== DATASET SECTION ==
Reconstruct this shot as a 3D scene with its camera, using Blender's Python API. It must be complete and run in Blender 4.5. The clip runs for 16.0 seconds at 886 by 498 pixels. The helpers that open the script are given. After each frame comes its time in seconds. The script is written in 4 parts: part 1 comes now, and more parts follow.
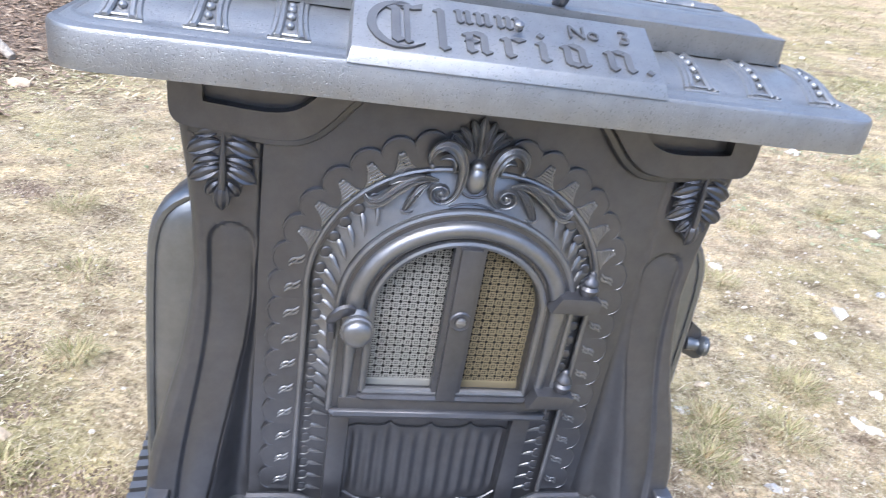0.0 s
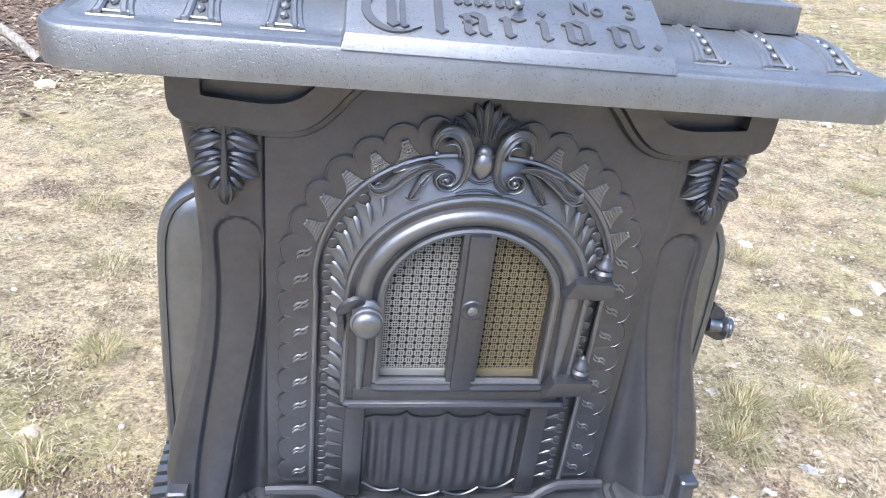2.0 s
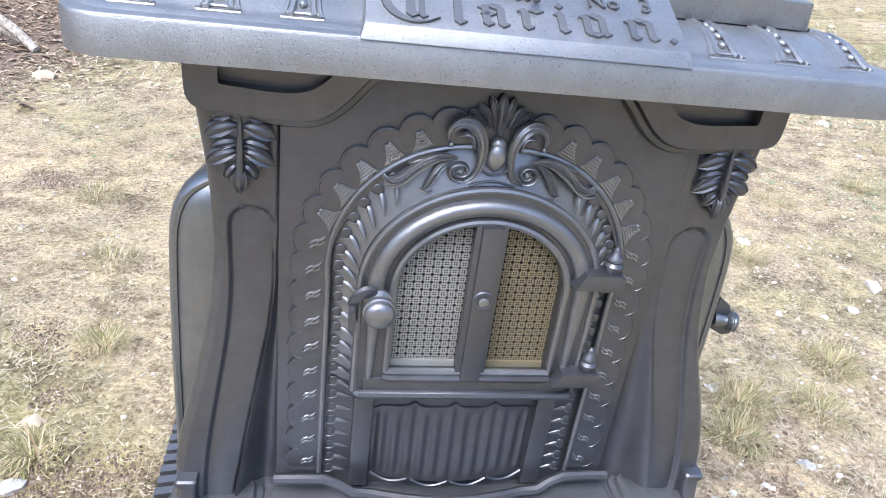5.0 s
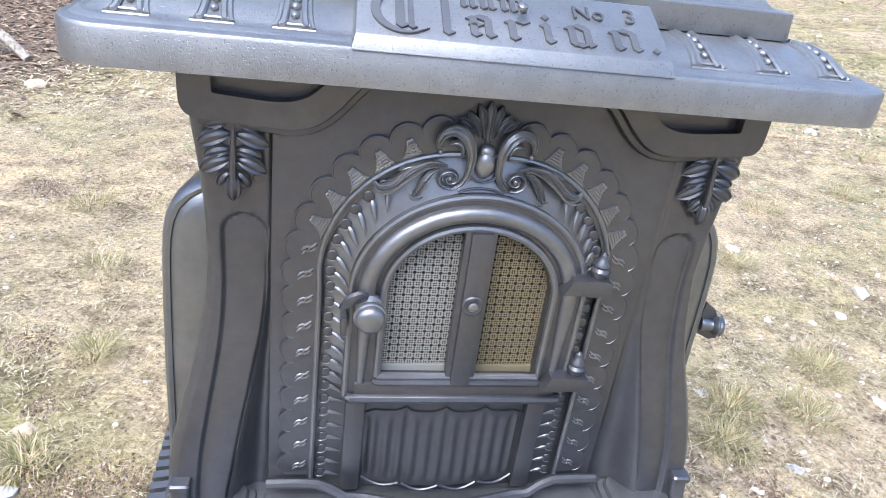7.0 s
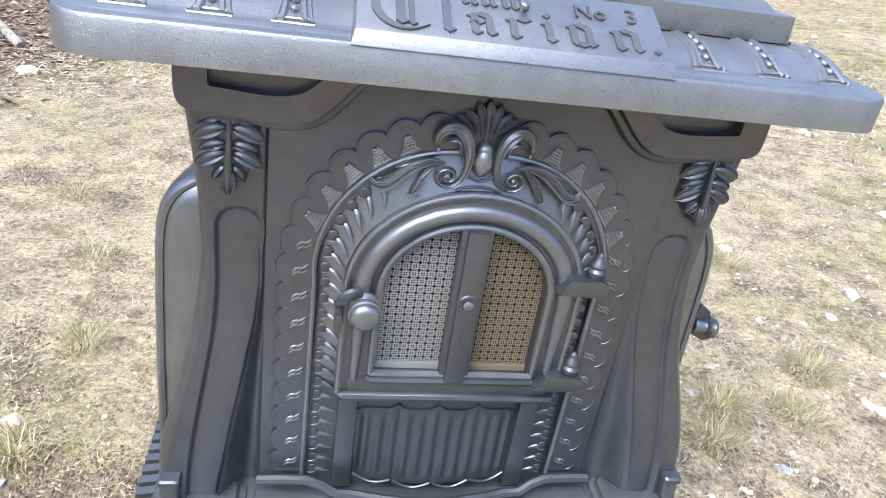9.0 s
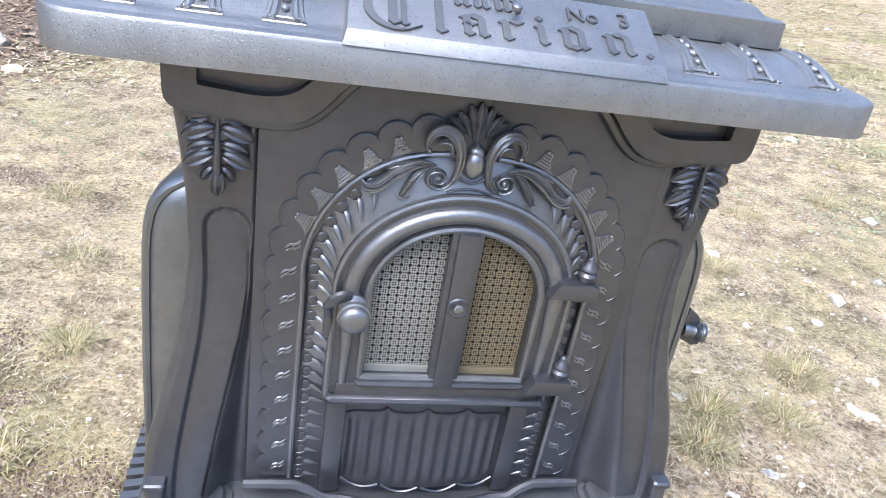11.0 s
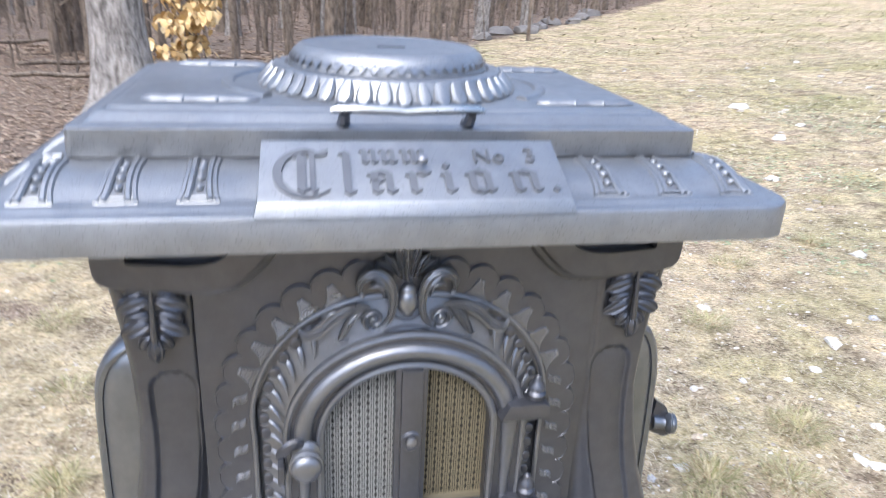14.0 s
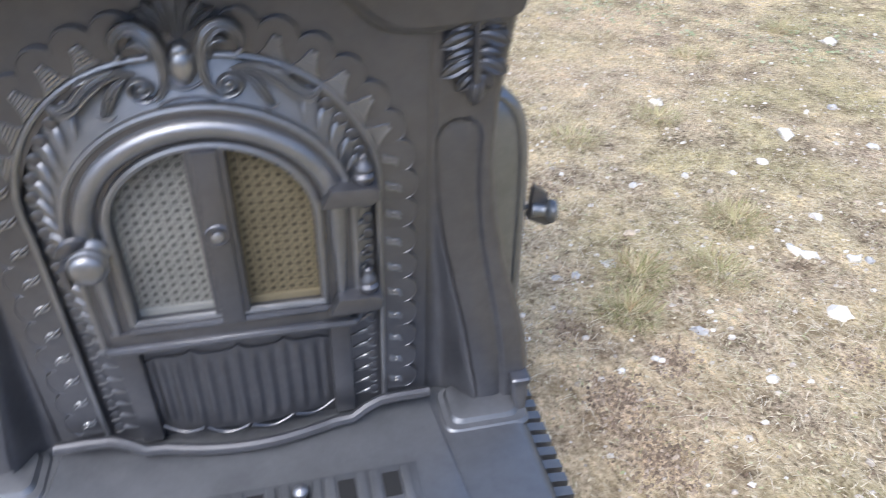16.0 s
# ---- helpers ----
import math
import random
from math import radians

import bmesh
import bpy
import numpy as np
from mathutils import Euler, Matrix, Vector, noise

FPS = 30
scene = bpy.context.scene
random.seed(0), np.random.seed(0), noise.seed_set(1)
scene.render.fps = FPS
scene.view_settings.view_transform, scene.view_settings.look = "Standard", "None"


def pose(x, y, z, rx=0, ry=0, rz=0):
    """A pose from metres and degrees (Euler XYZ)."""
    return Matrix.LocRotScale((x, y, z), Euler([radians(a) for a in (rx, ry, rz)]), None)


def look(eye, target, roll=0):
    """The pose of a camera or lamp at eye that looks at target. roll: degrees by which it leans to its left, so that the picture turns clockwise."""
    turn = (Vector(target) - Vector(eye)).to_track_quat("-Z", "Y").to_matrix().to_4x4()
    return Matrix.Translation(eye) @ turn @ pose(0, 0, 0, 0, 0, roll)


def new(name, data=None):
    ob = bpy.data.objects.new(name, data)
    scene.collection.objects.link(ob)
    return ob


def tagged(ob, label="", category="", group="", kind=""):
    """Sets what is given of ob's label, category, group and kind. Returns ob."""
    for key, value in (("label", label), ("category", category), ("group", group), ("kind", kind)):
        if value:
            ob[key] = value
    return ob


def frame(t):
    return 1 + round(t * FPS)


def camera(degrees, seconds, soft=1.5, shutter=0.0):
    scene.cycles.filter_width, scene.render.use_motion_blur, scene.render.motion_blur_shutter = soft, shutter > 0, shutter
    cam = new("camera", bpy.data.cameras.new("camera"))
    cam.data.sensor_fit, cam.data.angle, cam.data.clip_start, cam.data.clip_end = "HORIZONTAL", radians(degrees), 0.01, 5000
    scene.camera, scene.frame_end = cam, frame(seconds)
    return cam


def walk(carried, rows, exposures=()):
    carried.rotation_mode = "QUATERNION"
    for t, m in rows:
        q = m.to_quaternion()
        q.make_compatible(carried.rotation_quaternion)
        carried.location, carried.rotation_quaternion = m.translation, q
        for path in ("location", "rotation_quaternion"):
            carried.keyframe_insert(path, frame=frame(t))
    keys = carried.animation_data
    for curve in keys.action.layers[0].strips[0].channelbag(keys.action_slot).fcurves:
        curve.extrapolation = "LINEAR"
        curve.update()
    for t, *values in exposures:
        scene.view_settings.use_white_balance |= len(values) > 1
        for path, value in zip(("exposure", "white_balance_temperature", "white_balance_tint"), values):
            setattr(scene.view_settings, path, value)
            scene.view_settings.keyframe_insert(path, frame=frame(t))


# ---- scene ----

== DIRECTIVE ==
Extract the lines exactly, please: the first line of the listing, the line with "of a camera", and every line between them, but no pictures.

== ANSWER TO THE PROBLEM ==
Reconstruct this shot as a 3D scene with its camera, using Blender's Python API. It must be complete and run in Blender 4.5. The clip runs for 16.0 seconds at 886 by 498 pixels. The helpers that open the script are given. After each frame comes its time in seconds. The script is written in 4 parts: part 1 comes now, and more parts follow.
0.0 s
2.0 s
5.0 s
7.0 s
9.0 s
11.0 s
14.0 s
16.0 s
# ---- helpers ----
import math
import random
from math import radians

import bmesh
import bpy
import numpy as np
from mathutils import Euler, Matrix, Vector, noise

FPS = 30
scene = bpy.context.scene
random.seed(0), np.random.seed(0), noise.seed_set(1)
scene.render.fps = FPS
scene.view_settings.view_transform, scene.view_settings.look = "Standard", "None"


def pose(x, y, z, rx=0, ry=0, rz=0):
    """A pose from metres and degrees (Euler XYZ)."""
    return Matrix.LocRotScale((x, y, z), Euler([radians(a) for a in (rx, ry, rz)]), None)


def look(eye, target, roll=0):
    """The pose of a camera or lamp at eye that looks at target. roll: degrees by which it leans to its left, so that the picture turns clockwise."""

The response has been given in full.